You’re running live with both your new code and the legacy system. Your new data-storage elements are also running live. Using messages to wrap the legacy system gives you the benefits of microservices in the new code:

  • Rapid development— Your data-storage solution uses the legacy system of record as a last resort, and you’re rapidly migrating data over to your new database choice. Even if the legacy database remains in production as the SOR, you can make a strategic decision to reduce data accuracy by developing against more-flexible databases. A common architecture is to duplicate legacy relational data into a document store.
  • Data integrity— The legacy system remains in place as the SOR. Paradoxically, this gives you greater freedom to choose data-storage solutions, because you can always correct the data they contain using the SOR. Nonetheless, you’ll pay the price of querying the SOR at a higher volume. A mitigating strategy is to generate data-update events from the SOR, if possible.

4.5. Summary

  • The relational model and the use of transactions aren’t an automatic fit for every enterprise application.

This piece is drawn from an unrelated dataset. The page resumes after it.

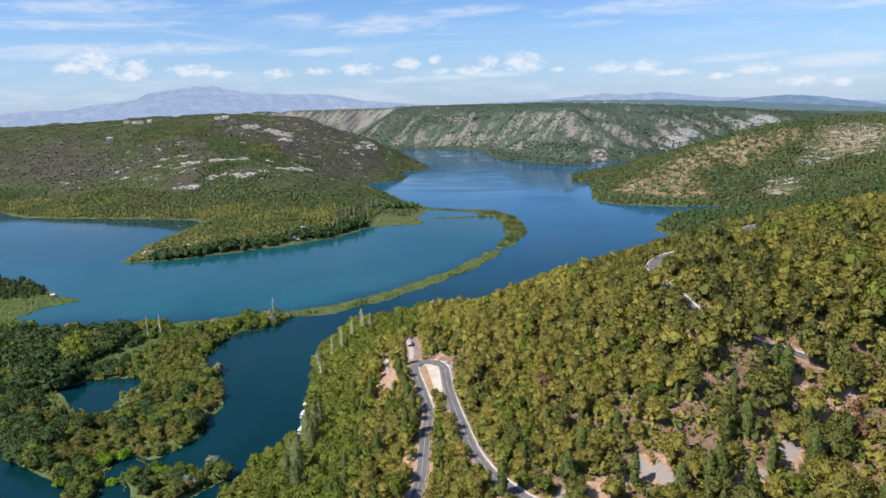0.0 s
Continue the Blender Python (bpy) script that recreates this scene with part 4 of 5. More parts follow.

These traditional solutions have hidden costs and may not work as well you expect.
  • Data doesn’t have to be completely accurate. Accuracy can be delayed, with data being eventually consistent. You can choose error rates explicitly, with the business accepting a given error rate on an ongoing basis. The payoffs are faster development cycles and a better user experience.
  • The key principles of microservice messages, pattern matching, and transport independence can be applied to data operations. This frees your business logic from complexity introduced by scaling and performance techniques such as sharding and caching. These are hidden, and you can deploy them at your discretion.
  • Traditional techniques such as data normalization and table joins are far less useful in a microservice context. Instead, use data duplication.